**Problem to solve**
Go through each line of the records below and count those with the word "parts". Give only the count.

---*---

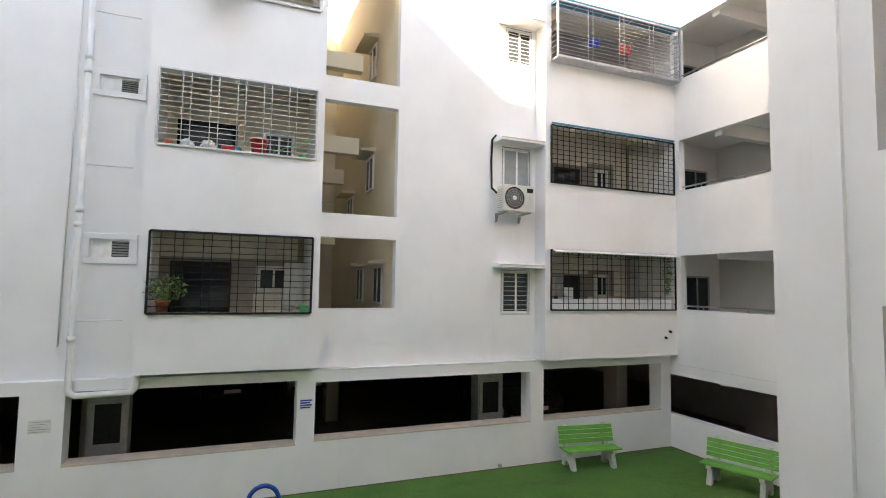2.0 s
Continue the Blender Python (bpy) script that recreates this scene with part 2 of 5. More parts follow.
GALV = mat("galvanised_grille", (0.55, 0.57, 0.60), 0.4, (0.45, 0.46, 0.48), 12, 120, 0.05, metal=0.6)
PVC = mat("white_upvc", (0.80, 0.80, 0.78), 0.4, (0.70, 0.69, 0.66), 8, 60, 0.05)
PIPE = mat("painted_pipe", (0.74, 0.73, 0.70), 0.55, (0.65, 0.63, 0.59), 4, 60, 0.08)
TAPE = mat("grey_protective_tape", (0.10, 0.12, 0.14), 0.5, (0.5, 0.5, 0.5), 18, 40, 0.1)
BLUE = mat("blue_painted_steel", (0.003, 0.06, 0.27), 0.4, (0.006, 0.08, 0.33), 8, 80, 0.08, spec=0.3)
SKYB = mat("blue_platform_paint", (0.001, 0.115, 0.44), 0.45, (0.002, 0.14, 0.5), 5, 90, 0.1, spec=0.2)
NAVY = mat("navy_painted_steel", (0.004, 0.035, 0.20), 0.4, (0.006, 0.05, 0.25), 8, 80, 0.08, spec=0.3)
YELLOW = mat("yellow_painted_steel", (0.70, 0.36, 0.03), 0.4, (0.62, 0.28, 0.02), 8, 80, 0.08)
SLIDE = mat("yellow_slide_plastic", (0.85, 0.47, 0.015), 0.35, (0.80, 0.41, 0.01), 3, 60, 0.04)
RED = mat("red_plastic", (0.55, 0.03, 0.02), 0.45, (0.45, 0.02, 0.02), 8, 60, 0.05)
ORANGE = mat("orange_step_paint", (0.62, 0.11, 0.035), 0.5, (0.5, 0.08, 0.03), 8, 60, 0.1)
ROPE = mat("pale_rope", (0.55, 0.52, 0.42), 0.9, (0.4, 0.37, 0.3), 30, 120, 0.5)
GREENP = mat("green_plastic", (0.02, 0.42, 0.10), 0.4)
BENCHG = mat("green_bench_paint", (0.13, 0.42, 0.06), 0.45, (0.10, 0.34, 0.05), 6, 60, 0.12, rnd=0.08)
CONC = mat("white_bench_concrete", (0.66, 0.65, 0.60), 0.85, (0.5, 0.49, 0.44), 7, 70, 0.25)
TERR = mat("terracotta", (0.35, 0.09, 0.04), 0.8, (0.28, 0.07, 0.035), 10, 60, 0.15)
PALM = mat("palm_leaf", (0.17, 0.26, 0.07), 0.45, (0.11, 0.19, 0.05), 3, 60, 0.2)
FOL = mat("foliage", (0.09, 0.17, 0.035), 0.5, (0.15, 0.23, 0.06), 6, 60, 0.2)
FOLDARK = mat("tree_leaves", (0.07, 0.13, 0.035), 0.5, (0.11, 0.18, 0.05), 3, 60, 0.2)
BARK = mat("bark", (0.12, 0.085, 0.055), 0.9, (0.07, 0.05, 0.035), 12, 60, 0.6)
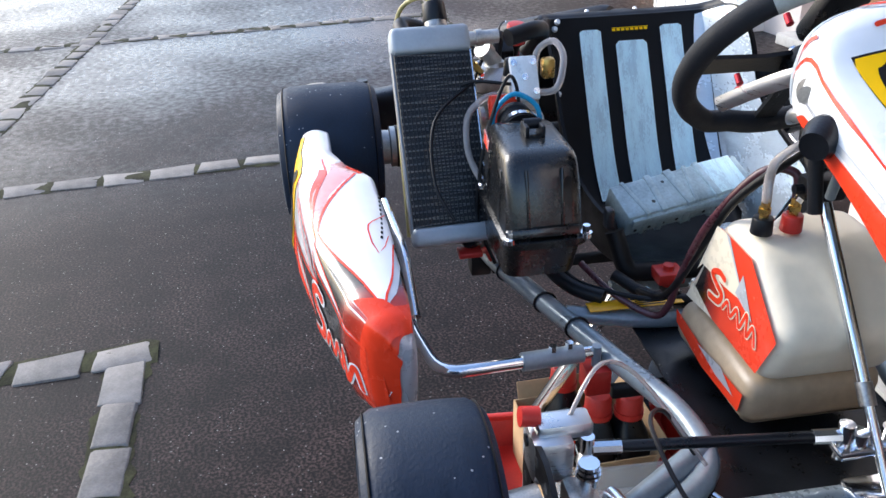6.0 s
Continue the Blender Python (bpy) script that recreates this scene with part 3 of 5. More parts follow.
for a in (200, 250, 300, 340):
    p = Vector((0.205 + 0.054 * math.cos(radians(a)), -0.265 + 0.054 * math.sin(radians(a)), 0.200))
    bolt(p, (0, 0, 1), 0.0055, 0.012, "alloy", eng)
K("cylinder_boss", join(box((0.034, 0.020, 0.050), (0.225, -0.318, 0.262), 0.006), rod((0.225, -0.322, 0.275), (0.225, -0.336, 0.275), 0.010, 14)), "alloy", eng)
K("cylinder_boss", box((0.030, 0.018, 0.034), (0.185, -0.318, 0.232), 0.006), "alloy", eng)
K("case_web", plate([(0.135, 0.20), (0.165, 0.225), (0.20, 0.215), (0.26, 0.215), (0.285, 0.19), (0.285, 0.12), (0.15, 0.10), (0.135, 0.13)], 0.020, pose(0, -0.335, 0), 0.005), "darkalloy", eng)
K("sensor_lead", sweep(spline([(0.25, -0.335, 0.20), (0.275, -0.345, 0.23), (0.27, -0.335, 0.29), (0.25, -0.315, 0.34), (0.22, -0.29, 0.38)]), 0.0032, 8), "hose")
K("temp_sensor", join(rod((0.232, -0.295, 0.352), (0.238, -0.310, 0.372), 0.007, 6), rod((0.238, -0.310, 0.372), (0.243, -0.322, 0.388), 0.005, 10)), "brass", eng)
K("cylinder_head", moved(lathe([(-0.014, 0), (-0.014, 0.054), (-0.008, 0.057), (0.006, 0.057), (0.016, 0.044), (0.022, 0.020), (0.030, 0.016), (0.030, 0)], 32, "z"), pose(0.205, -0.265, 0.337)), "alloy", eng)
for k in range(6):
    a = k * math.pi / 3 + 0.3
    bolt((0.205 + 0.046 * math.cos(a), -0.265 + 0.046 * math.sin(a), 0.345), (0, 0, 1), 0.006, 0.012, "chrome", eng)
K("intake_block", box((0.07, 0.075, 0.075), (0.283, -0.265, 0.185), 0.012), "alloy", eng)
K("exhaust_port", join(box((0.03, 0.075, 0.07), (0.155, -0.275, 0.265), 0.008), rod((0.15, -0.285, 0.275), (0.105, -0.295, 0.278), 0.026, 20)), "alloy", eng)
for dz in (-0.03, 0.03):
    K("stud", rod((0.165, -0.325, 0.262 + dz), (0.165, -0.345, 0.262 + dz), 0.006, 8), "chrome", eng)
for k, (x, z) in enumerate(((0.150, 0.20), (0.150, 0.10), (0.262, 0.11), (0.272, 0.185), (0.165, 0.222))):
    bolt((x, -0.332, z), (0, -1, 0), 0.0065, 0.010, "alloy", eng)
for z_ in (0.218, 0.228, 0.270, 0.284):
    K("cylinder_fin", moved(lathe([(z_, 0.046), (z_, 0.056), (z_ + 0.004, 0.056), (z_ + 0.004, 0.046)], 28, "z", closed=True), pose(0.205, -0.265, 0)), "alloy", eng)
K("water_outlet", join(rod((0.205, -0.265, 0.365), (0.222, -0.290, 0.392), 0.014, 16), rod((0.216, -0.281, 0.384), (0.224, -0.293, 0.396), 0.0165, 16)), "alloy", eng)
K("spark_cap", join(rod((0.205, -0.265, 0.366), (0.196, -0.258, 0.402), 0.010, 14), rod((0.196, -0.258, 0.402), (0.184, -0.252, 0.410), 0.008, 12)), "hose", eng)
for x_, z_ in ((0.140, 0.215), (0.150, 0.150), (0.270, 0.215), (0.285, 0.150), (0.205, 0.105)):
    K("case_bolt", join(rod((x_, -0.338, z_), (x_, -0.348, z_), 0.0075, 12), rod((x_, -0.348, z_), (x_, -0.352, z_), 0.0045, 6)), "alloy", eng)
K("stator_lead", sweep(spline([(0.15, -0.345, 0.16), (0.13, -0.35, 0.20), (0.12, -0.33, 0.26), (0.10, -0.27, 0.33)]), 0.0034, 8), "hose", eng)
K("engine_mount", box((0.24, 0.11, 0.022), (0.20, -0.295, 0.088), 0.005), "darkalloy", None, "dark engine mounting plate")
K("mount_clamp", join(box((0.035, 0.04, 0.03), (0.125, -0.335, 0.112), 0.005), rod((0.10, -0.36, 0.118), (0.085, -0.36, 0.118), 0.010, 8)), "anod", None, "red anodised clamp")
K("ignition_box", box((0.055, 0.04, 0.050), (0.095, -0.23, 0.352), 0.008, 2, (0, 25, 0)), "black", None, "black ignition coil box")
K("spark_lead", sweep(spline([(0.205, -0.265, 0.37), (0.18, -0.26, 0.405), (0.13, -0.245, 0.40), (0.09, -0.225, 0.36), (0.05, -0.20, 0.30)]), 0.005, 8), "hose")
K("seat_strut", sweep([(-0.06, -0.20, 0.14), (0.085, -0.20, 0.375)], 0.011, 12), "black", None, "black seat strut")
K("strut_band", sweep([(0.040, -0.20, 0.302), (0.064, -0.20, 0.341)], 0.0135, 12), "redplastic", None, "red band")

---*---

**Response**
2